◆ Exercise goal ◆
Reproduce the listing exactly, with no pictures in your copy.
..........
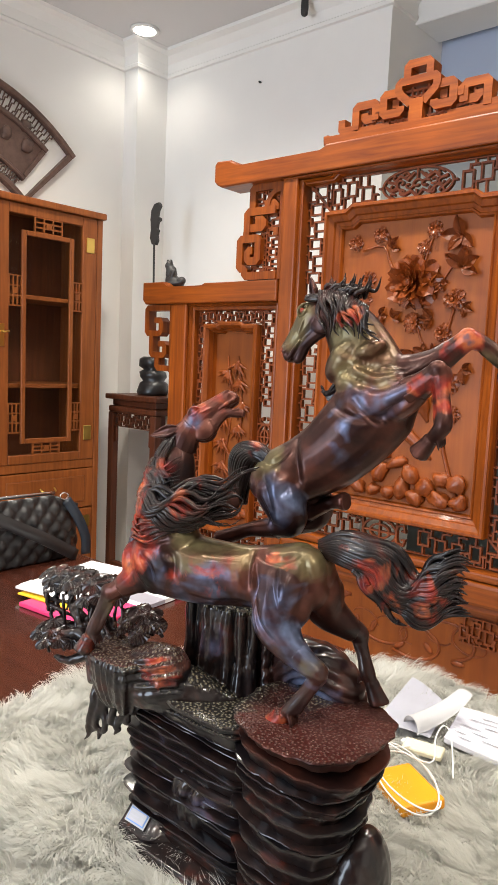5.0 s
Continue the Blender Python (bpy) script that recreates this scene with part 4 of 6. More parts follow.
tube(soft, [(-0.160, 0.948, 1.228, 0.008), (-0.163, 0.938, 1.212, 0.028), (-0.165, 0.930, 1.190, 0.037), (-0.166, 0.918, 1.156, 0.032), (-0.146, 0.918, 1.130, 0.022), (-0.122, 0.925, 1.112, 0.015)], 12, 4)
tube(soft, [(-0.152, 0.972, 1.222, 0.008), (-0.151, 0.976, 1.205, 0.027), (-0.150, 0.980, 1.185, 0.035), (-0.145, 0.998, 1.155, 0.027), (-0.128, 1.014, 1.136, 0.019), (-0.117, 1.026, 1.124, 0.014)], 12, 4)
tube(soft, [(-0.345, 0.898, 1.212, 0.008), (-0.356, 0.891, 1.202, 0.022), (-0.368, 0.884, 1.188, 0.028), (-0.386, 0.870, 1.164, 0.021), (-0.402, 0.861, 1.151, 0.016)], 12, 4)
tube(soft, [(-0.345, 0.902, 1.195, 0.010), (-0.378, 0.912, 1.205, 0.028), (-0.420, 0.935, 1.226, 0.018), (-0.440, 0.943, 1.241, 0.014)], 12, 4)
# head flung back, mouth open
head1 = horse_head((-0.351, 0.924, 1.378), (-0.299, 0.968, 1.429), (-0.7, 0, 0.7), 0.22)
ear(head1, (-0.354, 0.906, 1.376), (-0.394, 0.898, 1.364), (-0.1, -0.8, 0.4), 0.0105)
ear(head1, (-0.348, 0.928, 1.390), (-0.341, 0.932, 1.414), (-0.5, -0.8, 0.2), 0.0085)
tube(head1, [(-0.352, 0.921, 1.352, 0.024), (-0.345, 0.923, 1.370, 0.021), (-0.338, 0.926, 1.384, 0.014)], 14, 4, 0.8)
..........
◆ Full output ◆
5.0 s
Continue the Blender Python (bpy) script that recreates this scene with part 4 of 6. More parts follow.
tube(soft, [(-0.160, 0.948, 1.228, 0.008), (-0.163, 0.938, 1.212, 0.028), (-0.165, 0.930, 1.190, 0.037), (-0.166, 0.918, 1.156, 0.032), (-0.146, 0.918, 1.130, 0.022), (-0.122, 0.925, 1.112, 0.015)], 12, 4)
tube(soft, [(-0.152, 0.972, 1.222, 0.008), (-0.151, 0.976, 1.205, 0.027), (-0.150, 0.980, 1.185, 0.035), (-0.145, 0.998, 1.155, 0.027), (-0.128, 1.014, 1.136, 0.019), (-0.117, 1.026, 1.124, 0.014)], 12, 4)
tube(soft, [(-0.345, 0.898, 1.212, 0.008), (-0.356, 0.891, 1.202, 0.022), (-0.368, 0.884, 1.188, 0.028), (-0.386, 0.870, 1.164, 0.021), (-0.402, 0.861, 1.151, 0.016)], 12, 4)
tube(soft, [(-0.345, 0.902, 1.195, 0.010), (-0.378, 0.912, 1.205, 0.028), (-0.420, 0.935, 1.226, 0.018), (-0.440, 0.943, 1.241, 0.014)], 12, 4)
# head flung back, mouth open
head1 = horse_head((-0.351, 0.924, 1.378), (-0.299, 0.968, 1.429), (-0.7, 0, 0.7), 0.22)
ear(head1, (-0.354, 0.906, 1.376), (-0.394, 0.898, 1.364), (-0.1, -0.8, 0.4), 0.0105)
ear(head1, (-0.348, 0.928, 1.390), (-0.341, 0.932, 1.414), (-0.5, -0.8, 0.2), 0.0085)
tube(head1, [(-0.352, 0.921, 1.352, 0.024), (-0.345, 0.923, 1.370, 0.021), (-0.338, 0.926, 1.384, 0.014)], 14, 4, 0.8)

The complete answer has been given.